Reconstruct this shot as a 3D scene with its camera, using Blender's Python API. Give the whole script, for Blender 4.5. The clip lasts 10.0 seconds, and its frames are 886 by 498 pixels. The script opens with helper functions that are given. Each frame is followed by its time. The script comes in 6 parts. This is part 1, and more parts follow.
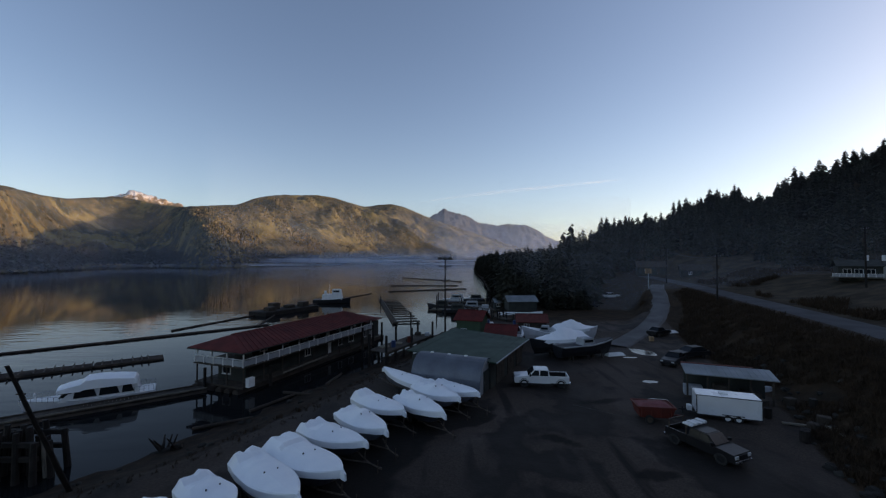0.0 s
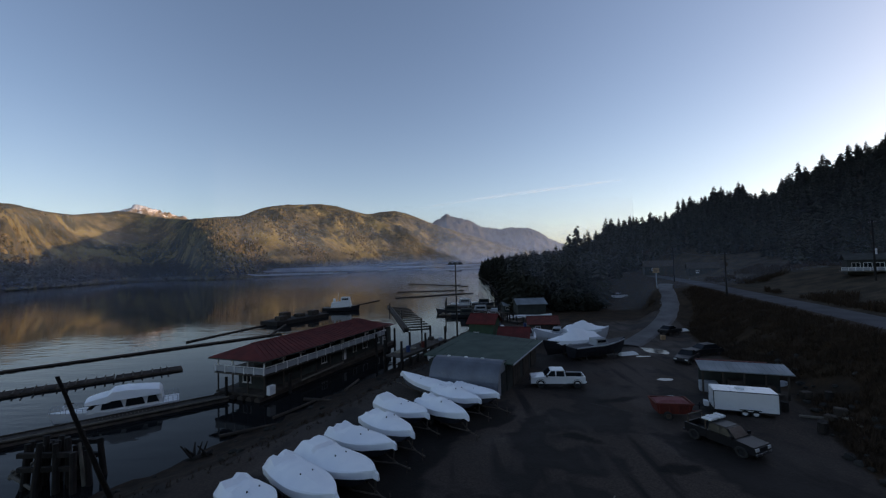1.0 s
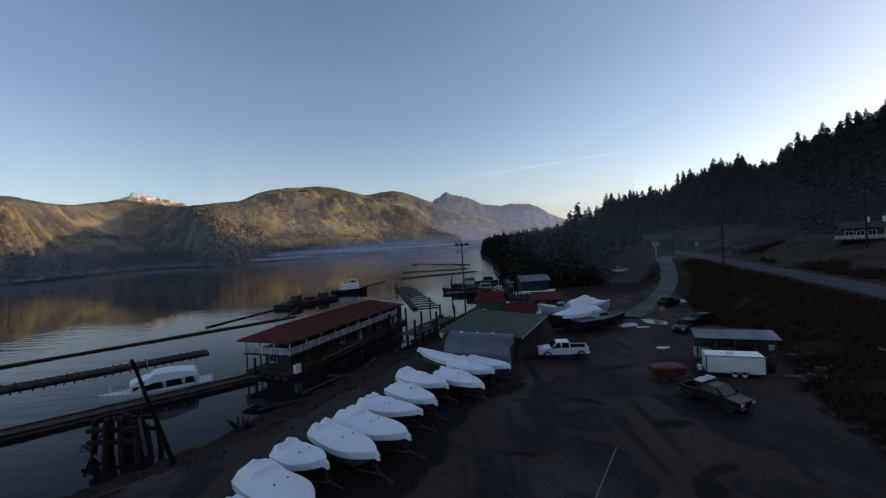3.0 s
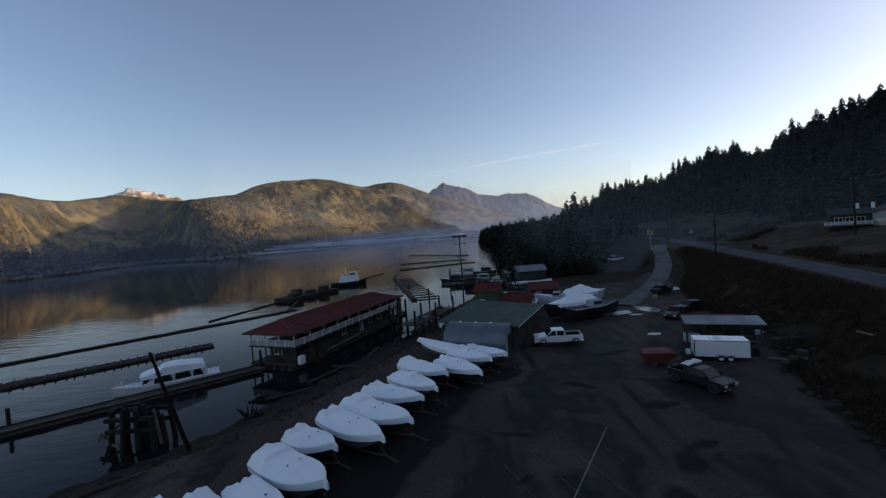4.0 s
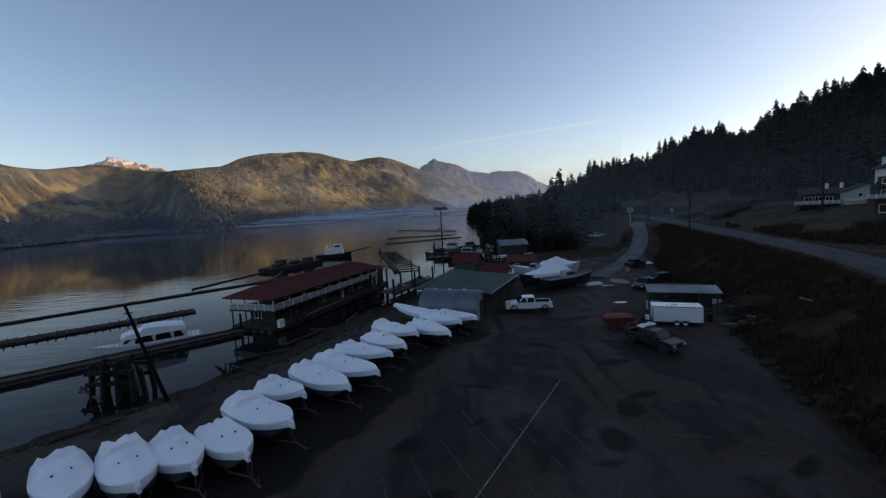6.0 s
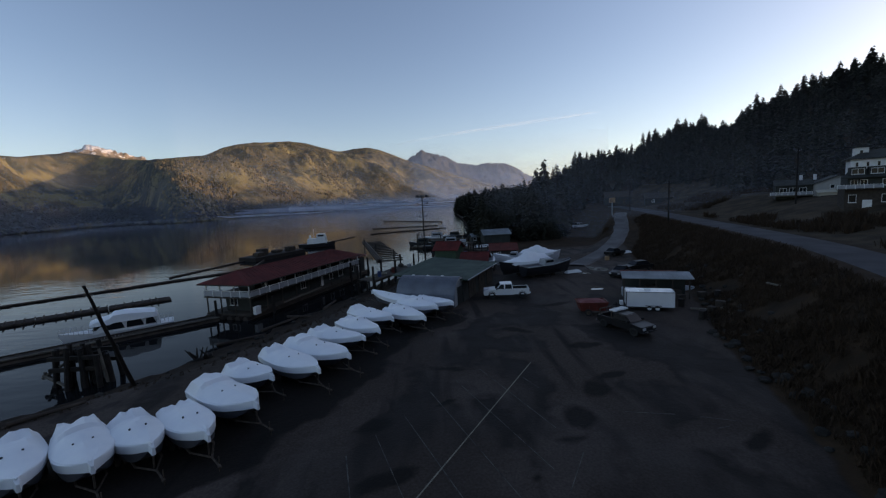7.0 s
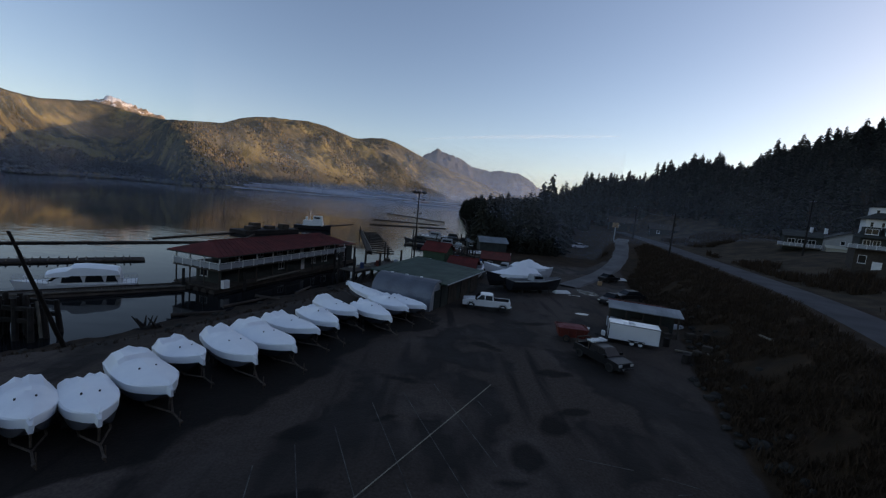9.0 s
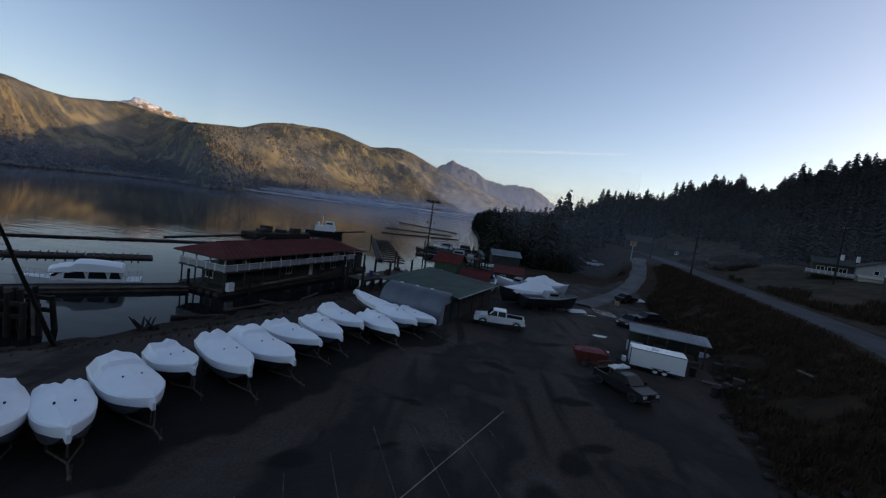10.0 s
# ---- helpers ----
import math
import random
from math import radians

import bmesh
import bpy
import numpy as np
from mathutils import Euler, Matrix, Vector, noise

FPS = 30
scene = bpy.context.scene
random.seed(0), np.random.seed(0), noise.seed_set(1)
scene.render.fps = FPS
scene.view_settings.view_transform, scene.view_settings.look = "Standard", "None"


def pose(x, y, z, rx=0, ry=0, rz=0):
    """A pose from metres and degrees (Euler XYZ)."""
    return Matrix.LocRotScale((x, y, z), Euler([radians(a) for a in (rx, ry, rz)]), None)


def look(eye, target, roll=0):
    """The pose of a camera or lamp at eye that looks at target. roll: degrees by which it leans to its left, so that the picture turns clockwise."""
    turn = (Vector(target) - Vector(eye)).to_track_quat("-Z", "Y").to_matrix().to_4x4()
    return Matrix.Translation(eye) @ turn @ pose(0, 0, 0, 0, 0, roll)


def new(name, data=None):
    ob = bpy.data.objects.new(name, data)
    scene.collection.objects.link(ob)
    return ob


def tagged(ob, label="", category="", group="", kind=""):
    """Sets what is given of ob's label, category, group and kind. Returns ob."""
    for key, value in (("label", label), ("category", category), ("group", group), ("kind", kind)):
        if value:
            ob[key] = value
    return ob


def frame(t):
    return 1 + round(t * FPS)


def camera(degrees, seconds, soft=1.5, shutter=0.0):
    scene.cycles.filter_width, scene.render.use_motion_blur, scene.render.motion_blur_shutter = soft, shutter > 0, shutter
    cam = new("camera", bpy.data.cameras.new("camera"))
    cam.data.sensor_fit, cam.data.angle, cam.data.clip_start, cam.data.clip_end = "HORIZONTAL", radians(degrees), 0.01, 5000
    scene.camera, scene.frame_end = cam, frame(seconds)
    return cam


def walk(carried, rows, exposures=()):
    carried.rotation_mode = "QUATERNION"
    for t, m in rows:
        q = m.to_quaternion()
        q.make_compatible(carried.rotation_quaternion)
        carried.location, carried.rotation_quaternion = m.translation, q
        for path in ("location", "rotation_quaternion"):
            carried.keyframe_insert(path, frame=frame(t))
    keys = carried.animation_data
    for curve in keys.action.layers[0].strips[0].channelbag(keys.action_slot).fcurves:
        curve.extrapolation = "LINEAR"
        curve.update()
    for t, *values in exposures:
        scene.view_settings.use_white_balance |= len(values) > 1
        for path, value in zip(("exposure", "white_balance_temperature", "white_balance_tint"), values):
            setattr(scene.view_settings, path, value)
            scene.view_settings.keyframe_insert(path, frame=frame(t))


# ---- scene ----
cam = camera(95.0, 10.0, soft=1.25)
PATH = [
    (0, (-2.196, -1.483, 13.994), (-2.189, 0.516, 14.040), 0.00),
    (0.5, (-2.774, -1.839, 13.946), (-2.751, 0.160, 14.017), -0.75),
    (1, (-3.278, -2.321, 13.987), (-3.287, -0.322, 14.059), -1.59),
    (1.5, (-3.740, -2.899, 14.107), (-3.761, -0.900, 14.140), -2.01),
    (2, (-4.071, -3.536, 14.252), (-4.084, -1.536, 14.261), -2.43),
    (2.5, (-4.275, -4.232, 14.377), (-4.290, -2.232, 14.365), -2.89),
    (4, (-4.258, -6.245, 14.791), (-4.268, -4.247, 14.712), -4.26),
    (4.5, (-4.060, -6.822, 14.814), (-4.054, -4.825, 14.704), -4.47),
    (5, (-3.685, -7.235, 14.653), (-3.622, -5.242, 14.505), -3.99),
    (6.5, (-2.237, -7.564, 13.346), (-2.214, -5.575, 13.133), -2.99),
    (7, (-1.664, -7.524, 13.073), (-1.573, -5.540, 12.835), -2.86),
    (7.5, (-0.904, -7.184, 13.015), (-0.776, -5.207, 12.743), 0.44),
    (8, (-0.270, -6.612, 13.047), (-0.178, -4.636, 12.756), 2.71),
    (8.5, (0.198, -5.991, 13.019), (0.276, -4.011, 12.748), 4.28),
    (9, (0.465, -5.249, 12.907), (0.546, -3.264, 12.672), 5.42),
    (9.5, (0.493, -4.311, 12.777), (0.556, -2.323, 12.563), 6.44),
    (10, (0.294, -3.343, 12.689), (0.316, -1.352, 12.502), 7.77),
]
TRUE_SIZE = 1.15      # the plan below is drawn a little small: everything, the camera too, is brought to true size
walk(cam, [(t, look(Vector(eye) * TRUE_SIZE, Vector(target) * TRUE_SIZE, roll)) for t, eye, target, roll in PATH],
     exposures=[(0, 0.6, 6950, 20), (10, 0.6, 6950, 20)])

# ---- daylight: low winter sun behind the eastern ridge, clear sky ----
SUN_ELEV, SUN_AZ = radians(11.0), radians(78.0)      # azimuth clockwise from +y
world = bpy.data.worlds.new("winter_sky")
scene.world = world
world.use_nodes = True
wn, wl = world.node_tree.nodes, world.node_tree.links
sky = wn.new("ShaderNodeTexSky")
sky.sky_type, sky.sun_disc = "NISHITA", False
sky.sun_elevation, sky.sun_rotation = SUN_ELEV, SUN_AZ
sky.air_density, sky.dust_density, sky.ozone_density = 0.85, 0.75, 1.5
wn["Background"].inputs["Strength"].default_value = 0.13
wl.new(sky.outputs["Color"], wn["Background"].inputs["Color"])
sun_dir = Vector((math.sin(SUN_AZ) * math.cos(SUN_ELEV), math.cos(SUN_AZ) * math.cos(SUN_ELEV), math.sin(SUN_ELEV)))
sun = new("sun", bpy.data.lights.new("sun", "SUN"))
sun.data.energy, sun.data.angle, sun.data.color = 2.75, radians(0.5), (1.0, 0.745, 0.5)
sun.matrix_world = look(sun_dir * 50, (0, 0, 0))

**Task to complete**
Retype each line of the listing above word for word. Exclude the pictures.

**Complete answer**
Reconstruct this shot as a 3D scene with its camera, using Blender's Python API. Give the whole script, for Blender 4.5. The clip lasts 10.0 seconds, and its frames are 886 by 498 pixels. The script opens with helper functions that are given. Each frame is followed by its time. The script comes in 6 parts. This is part 1, and more parts follow.
0.0 s
1.0 s
3.0 s
4.0 s
6.0 s
7.0 s
9.0 s
10.0 s
# ---- helpers ----
import math
import random
from math import radians

import bmesh
import bpy
import numpy as np
from mathutils import Euler, Matrix, Vector, noise

FPS = 30
scene = bpy.context.scene
random.seed(0), np.random.seed(0), noise.seed_set(1)
scene.render.fps = FPS
scene.view_settings.view_transform, scene.view_settings.look = "Standard", "None"


def pose(x, y, z, rx=0, ry=0, rz=0):
    """A pose from metres and degrees (Euler XYZ)."""
    return Matrix.LocRotScale((x, y, z), Euler([radians(a) for a in (rx, ry, rz)]), None)


def look(eye, target, roll=0):
    """The pose of a camera or lamp at eye that looks at target. roll: degrees by which it leans to its left, so that the picture turns clockwise."""
    turn = (Vector(target) - Vector(eye)).to_track_quat("-Z", "Y").to_matrix().to_4x4()
    return Matrix.Translation(eye) @ turn @ pose(0, 0, 0, 0, 0, roll)


def new(name, data=None):
    ob = bpy.data.objects.new(name, data)
    scene.collection.objects.link(ob)
    return ob


def tagged(ob, label="", category="", group="", kind=""):
    """Sets what is given of ob's label, category, group and kind. Returns ob."""
    for key, value in (("label", label), ("category", category), ("group", group), ("kind", kind)):
        if value:
            ob[key] = value
    return ob


def frame(t):
    return 1 + round(t * FPS)


def camera(degrees, seconds, soft=1.5, shutter=0.0):
    scene.cycles.filter_width, scene.render.use_motion_blur, scene.render.motion_blur_shutter = soft, shutter > 0, shutter
    cam = new("camera", bpy.data.cameras.new("camera"))
    cam.data.sensor_fit, cam.data.angle, cam.data.clip_start, cam.data.clip_end = "HORIZONTAL", radians(degrees), 0.01, 5000
    scene.camera, scene.frame_end = cam, frame(seconds)
    return cam


def walk(carried, rows, exposures=()):
    carried.rotation_mode = "QUATERNION"
    for t, m in rows:
        q = m.to_quaternion()
        q.make_compatible(carried.rotation_quaternion)
        carried.location, carried.rotation_quaternion = m.translation, q
        for path in ("location", "rotation_quaternion"):
            carried.keyframe_insert(path, frame=frame(t))
    keys = carried.animation_data
    for curve in keys.action.layers[0].strips[0].channelbag(keys.action_slot).fcurves:
        curve.extrapolation = "LINEAR"
        curve.update()
    for t, *values in exposures:
        scene.view_settings.use_white_balance |= len(values) > 1
        for path, value in zip(("exposure", "white_balance_temperature", "white_balance_tint"), values):
            setattr(scene.view_settings, path, value)
            scene.view_settings.keyframe_insert(path, frame=frame(t))


# ---- scene ----
cam = camera(95.0, 10.0, soft=1.25)
PATH = [
    (0, (-2.196, -1.483, 13.994), (-2.189, 0.516, 14.040), 0.00),
    (0.5, (-2.774, -1.839, 13.946), (-2.751, 0.160, 14.017), -0.75),
    (1, (-3.278, -2.321, 13.987), (-3.287, -0.322, 14.059), -1.59),
    (1.5, (-3.740, -2.899, 14.107), (-3.761, -0.900, 14.140), -2.01),
    (2, (-4.071, -3.536, 14.252), (-4.084, -1.536, 14.261), -2.43),
    (2.5, (-4.275, -4.232, 14.377), (-4.290, -2.232, 14.365), -2.89),
    (4, (-4.258, -6.245, 14.791), (-4.268, -4.247, 14.712), -4.26),
    (4.5, (-4.060, -6.822, 14.814), (-4.054, -4.825, 14.704), -4.47),
    (5, (-3.685, -7.235, 14.653), (-3.622, -5.242, 14.505), -3.99),
    (6.5, (-2.237, -7.564, 13.346), (-2.214, -5.575, 13.133), -2.99),
    (7, (-1.664, -7.524, 13.073), (-1.573, -5.540, 12.835), -2.86),
    (7.5, (-0.904, -7.184, 13.015), (-0.776, -5.207, 12.743), 0.44),
    (8, (-0.270, -6.612, 13.047), (-0.178, -4.636, 12.756), 2.71),
    (8.5, (0.198, -5.991, 13.019), (0.276, -4.011, 12.748), 4.28),
    (9, (0.465, -5.249, 12.907), (0.546, -3.264, 12.672), 5.42),
    (9.5, (0.493, -4.311, 12.777), (0.556, -2.323, 12.563), 6.44),
    (10, (0.294, -3.343, 12.689), (0.316, -1.352, 12.502), 7.77),
]
TRUE_SIZE = 1.15      # the plan below is drawn a little small: everything, the camera too, is brought to true size
walk(cam, [(t, look(Vector(eye) * TRUE_SIZE, Vector(target) * TRUE_SIZE, roll)) for t, eye, target, roll in PATH],
     exposures=[(0, 0.6, 6950, 20), (10, 0.6, 6950, 20)])

# ---- daylight: low winter sun behind the eastern ridge, clear sky ----
SUN_ELEV, SUN_AZ = radians(11.0), radians(78.0)      # azimuth clockwise from +y
world = bpy.data.worlds.new("winter_sky")
scene.world = world
world.use_nodes = True
wn, wl = world.node_tree.nodes, world.node_tree.links
sky = wn.new("ShaderNodeTexSky")
sky.sky_type, sky.sun_disc = "NISHITA", False
sky.sun_elevation, sky.sun_rotation = SUN_ELEV, SUN_AZ
sky.air_density, sky.dust_density, sky.ozone_density = 0.85, 0.75, 1.5
wn["Background"].inputs["Strength"].default_value = 0.13
wl.new(sky.outputs["Color"], wn["Background"].inputs["Color"])
sun_dir = Vector((math.sin(SUN_AZ) * math.cos(SUN_ELEV), math.cos(SUN_AZ) * math.cos(SUN_ELEV), math.sin(SUN_ELEV)))
sun = new("sun", bpy.data.lights.new("sun", "SUN"))
sun.data.energy, sun.data.angle, sun.data.color = 2.75, radians(0.5), (1.0, 0.745, 0.5)
sun.matrix_world = look(sun_dir * 50, (0, 0, 0))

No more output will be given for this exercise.